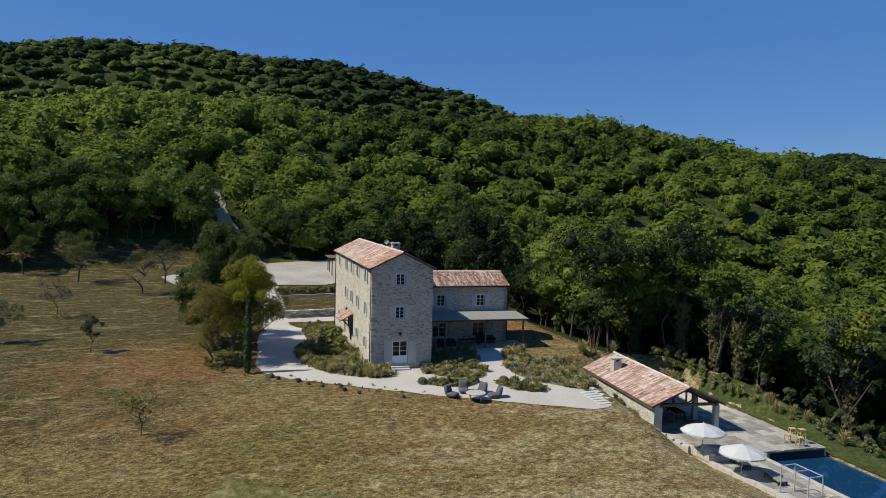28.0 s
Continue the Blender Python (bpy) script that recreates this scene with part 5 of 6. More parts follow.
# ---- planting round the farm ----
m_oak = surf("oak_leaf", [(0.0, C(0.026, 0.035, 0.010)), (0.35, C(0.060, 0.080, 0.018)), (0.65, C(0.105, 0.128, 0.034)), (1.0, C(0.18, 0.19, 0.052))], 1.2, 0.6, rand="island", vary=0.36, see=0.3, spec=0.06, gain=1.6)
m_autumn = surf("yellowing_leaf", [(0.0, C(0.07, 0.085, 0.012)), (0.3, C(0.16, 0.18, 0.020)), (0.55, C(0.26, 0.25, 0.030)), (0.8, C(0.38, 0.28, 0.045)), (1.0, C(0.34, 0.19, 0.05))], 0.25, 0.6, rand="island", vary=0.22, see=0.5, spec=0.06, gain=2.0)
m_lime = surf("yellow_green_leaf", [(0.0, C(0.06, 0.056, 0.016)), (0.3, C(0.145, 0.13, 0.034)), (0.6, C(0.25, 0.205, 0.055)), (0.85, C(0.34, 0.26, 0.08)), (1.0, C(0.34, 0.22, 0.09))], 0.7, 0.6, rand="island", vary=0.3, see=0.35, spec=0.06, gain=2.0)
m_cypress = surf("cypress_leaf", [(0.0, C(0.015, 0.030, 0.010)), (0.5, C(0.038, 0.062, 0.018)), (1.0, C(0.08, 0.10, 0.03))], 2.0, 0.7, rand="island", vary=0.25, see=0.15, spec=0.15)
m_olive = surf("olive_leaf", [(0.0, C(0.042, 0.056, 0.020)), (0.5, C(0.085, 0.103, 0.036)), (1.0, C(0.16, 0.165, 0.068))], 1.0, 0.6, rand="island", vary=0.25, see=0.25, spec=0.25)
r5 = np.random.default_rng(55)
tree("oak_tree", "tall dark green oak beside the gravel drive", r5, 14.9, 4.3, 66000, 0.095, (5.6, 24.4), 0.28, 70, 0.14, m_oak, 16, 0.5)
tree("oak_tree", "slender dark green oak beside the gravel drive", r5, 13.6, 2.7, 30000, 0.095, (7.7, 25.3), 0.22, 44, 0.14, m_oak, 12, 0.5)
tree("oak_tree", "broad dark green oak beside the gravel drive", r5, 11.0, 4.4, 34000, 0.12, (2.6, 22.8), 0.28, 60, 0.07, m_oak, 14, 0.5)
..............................
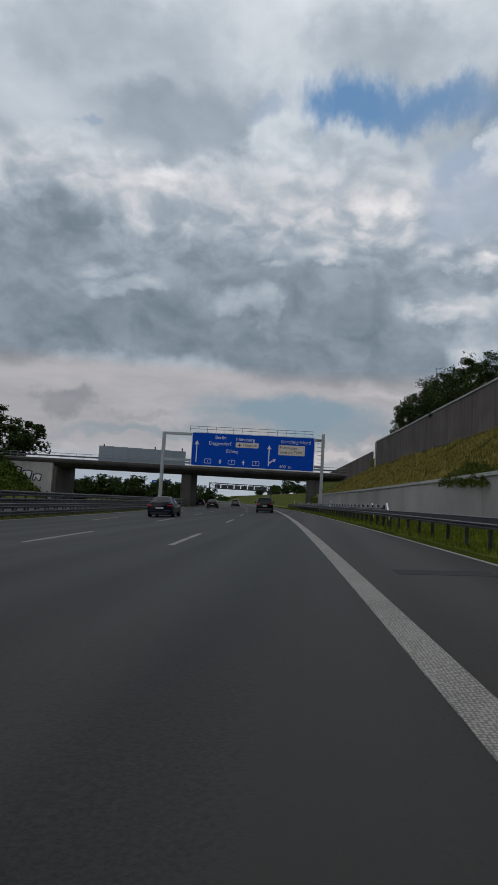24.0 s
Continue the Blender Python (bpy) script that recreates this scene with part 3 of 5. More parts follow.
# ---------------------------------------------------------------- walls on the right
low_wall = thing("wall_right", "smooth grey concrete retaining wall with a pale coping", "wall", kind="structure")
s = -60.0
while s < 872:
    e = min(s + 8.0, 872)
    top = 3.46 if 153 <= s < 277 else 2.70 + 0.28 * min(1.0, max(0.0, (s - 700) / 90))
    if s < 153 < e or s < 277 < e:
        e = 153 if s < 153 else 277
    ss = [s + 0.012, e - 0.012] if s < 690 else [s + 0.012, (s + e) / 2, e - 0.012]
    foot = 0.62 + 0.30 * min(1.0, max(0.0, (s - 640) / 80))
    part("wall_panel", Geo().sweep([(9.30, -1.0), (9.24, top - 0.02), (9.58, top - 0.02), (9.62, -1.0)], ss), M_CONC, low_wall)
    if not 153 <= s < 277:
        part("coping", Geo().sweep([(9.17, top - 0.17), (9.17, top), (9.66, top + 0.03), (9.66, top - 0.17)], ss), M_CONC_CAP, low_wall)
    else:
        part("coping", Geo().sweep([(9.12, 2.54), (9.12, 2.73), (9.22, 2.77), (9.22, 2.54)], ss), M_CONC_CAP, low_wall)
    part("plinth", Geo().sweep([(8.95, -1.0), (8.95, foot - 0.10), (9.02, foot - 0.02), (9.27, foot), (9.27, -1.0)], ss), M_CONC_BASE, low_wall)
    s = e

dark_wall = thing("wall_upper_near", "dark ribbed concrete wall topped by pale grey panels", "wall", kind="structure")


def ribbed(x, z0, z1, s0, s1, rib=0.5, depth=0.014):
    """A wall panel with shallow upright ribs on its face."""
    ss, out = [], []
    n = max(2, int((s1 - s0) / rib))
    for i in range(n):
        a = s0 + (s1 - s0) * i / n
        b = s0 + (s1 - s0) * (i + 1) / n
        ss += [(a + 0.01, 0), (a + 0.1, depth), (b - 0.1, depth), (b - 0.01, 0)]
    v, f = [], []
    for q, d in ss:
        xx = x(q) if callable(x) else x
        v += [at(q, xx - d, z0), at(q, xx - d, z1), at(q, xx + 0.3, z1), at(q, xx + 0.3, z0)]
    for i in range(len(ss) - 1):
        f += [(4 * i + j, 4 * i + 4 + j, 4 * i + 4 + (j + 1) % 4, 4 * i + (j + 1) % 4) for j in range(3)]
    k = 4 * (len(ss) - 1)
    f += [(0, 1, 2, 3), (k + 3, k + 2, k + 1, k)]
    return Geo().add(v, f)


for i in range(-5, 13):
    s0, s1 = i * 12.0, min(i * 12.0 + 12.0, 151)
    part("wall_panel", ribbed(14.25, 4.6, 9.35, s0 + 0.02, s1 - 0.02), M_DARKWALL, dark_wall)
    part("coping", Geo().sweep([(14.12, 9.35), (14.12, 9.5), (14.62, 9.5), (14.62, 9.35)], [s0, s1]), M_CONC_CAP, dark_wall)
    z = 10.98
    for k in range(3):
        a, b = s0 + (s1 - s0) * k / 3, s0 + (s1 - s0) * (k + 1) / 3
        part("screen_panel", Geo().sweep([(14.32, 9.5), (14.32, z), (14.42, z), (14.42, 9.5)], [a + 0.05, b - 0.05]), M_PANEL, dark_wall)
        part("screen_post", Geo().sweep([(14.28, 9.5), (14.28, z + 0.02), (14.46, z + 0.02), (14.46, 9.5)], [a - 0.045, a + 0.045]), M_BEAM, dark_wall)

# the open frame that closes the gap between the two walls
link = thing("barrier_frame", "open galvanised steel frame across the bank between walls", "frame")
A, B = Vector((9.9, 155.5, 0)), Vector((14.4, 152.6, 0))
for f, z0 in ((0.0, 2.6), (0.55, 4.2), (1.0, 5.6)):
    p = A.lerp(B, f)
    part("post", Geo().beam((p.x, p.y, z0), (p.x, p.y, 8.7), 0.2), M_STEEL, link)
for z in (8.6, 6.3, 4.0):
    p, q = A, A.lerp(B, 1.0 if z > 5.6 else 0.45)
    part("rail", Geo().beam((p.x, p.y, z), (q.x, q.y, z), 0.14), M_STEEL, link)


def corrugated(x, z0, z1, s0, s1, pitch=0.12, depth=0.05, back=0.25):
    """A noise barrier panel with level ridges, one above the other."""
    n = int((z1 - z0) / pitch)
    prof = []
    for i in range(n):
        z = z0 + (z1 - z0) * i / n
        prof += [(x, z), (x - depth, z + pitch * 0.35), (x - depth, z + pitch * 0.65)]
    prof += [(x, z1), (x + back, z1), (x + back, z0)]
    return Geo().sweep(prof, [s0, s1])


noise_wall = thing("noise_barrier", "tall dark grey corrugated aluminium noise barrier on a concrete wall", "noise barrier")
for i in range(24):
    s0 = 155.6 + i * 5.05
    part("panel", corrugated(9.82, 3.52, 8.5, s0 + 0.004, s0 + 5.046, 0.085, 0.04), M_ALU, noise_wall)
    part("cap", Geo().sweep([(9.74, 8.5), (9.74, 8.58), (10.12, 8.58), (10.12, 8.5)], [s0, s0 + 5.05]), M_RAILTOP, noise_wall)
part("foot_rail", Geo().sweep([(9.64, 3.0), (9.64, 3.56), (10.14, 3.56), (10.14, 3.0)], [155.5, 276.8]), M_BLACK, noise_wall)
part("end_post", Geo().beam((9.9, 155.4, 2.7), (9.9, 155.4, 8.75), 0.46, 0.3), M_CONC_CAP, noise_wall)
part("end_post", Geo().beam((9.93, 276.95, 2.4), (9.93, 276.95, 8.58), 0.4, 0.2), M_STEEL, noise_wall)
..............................
YOUR OBJECTIVE
Give again only the lines from the one bearing "6. More parts follow." through the one bearing "m_oak, 14, 0.5)", exactly as they stand.

RESPONSE TO THIS EXERCISE
Continue the Blender Python (bpy) script that recreates this scene with part 5 of 6. More parts follow.
# ---- planting round the farm ----
m_oak = surf("oak_leaf", [(0.0, C(0.026, 0.035, 0.010)), (0.35, C(0.060, 0.080, 0.018)), (0.65, C(0.105, 0.128, 0.034)), (1.0, C(0.18, 0.19, 0.052))], 1.2, 0.6, rand="island", vary=0.36, see=0.3, spec=0.06, gain=1.6)
m_autumn = surf("yellowing_leaf", [(0.0, C(0.07, 0.085, 0.012)), (0.3, C(0.16, 0.18, 0.020)), (0.55, C(0.26, 0.25, 0.030)), (0.8, C(0.38, 0.28, 0.045)), (1.0, C(0.34, 0.19, 0.05))], 0.25, 0.6, rand="island", vary=0.22, see=0.5, spec=0.06, gain=2.0)
m_lime = surf("yellow_green_leaf", [(0.0, C(0.06, 0.056, 0.016)), (0.3, C(0.145, 0.13, 0.034)), (0.6, C(0.25, 0.205, 0.055)), (0.85, C(0.34, 0.26, 0.08)), (1.0, C(0.34, 0.22, 0.09))], 0.7, 0.6, rand="island", vary=0.3, see=0.35, spec=0.06, gain=2.0)
m_cypress = surf("cypress_leaf", [(0.0, C(0.015, 0.030, 0.010)), (0.5, C(0.038, 0.062, 0.018)), (1.0, C(0.08, 0.10, 0.03))], 2.0, 0.7, rand="island", vary=0.25, see=0.15, spec=0.15)
m_olive = surf("olive_leaf", [(0.0, C(0.042, 0.056, 0.020)), (0.5, C(0.085, 0.103, 0.036)), (1.0, C(0.16, 0.165, 0.068))], 1.0, 0.6, rand="island", vary=0.25, see=0.25, spec=0.25)
r5 = np.random.default_rng(55)
tree("oak_tree", "tall dark green oak beside the gravel drive", r5, 14.9, 4.3, 66000, 0.095, (5.6, 24.4), 0.28, 70, 0.14, m_oak, 16, 0.5)
tree("oak_tree", "slender dark green oak beside the gravel drive", r5, 13.6, 2.7, 30000, 0.095, (7.7, 25.3), 0.22, 44, 0.14, m_oak, 12, 0.5)
tree("oak_tree", "broad dark green oak beside the gravel drive", r5, 11.0, 4.4, 34000, 0.12, (2.6, 22.8), 0.28, 60, 0.07, m_oak, 14, 0.5)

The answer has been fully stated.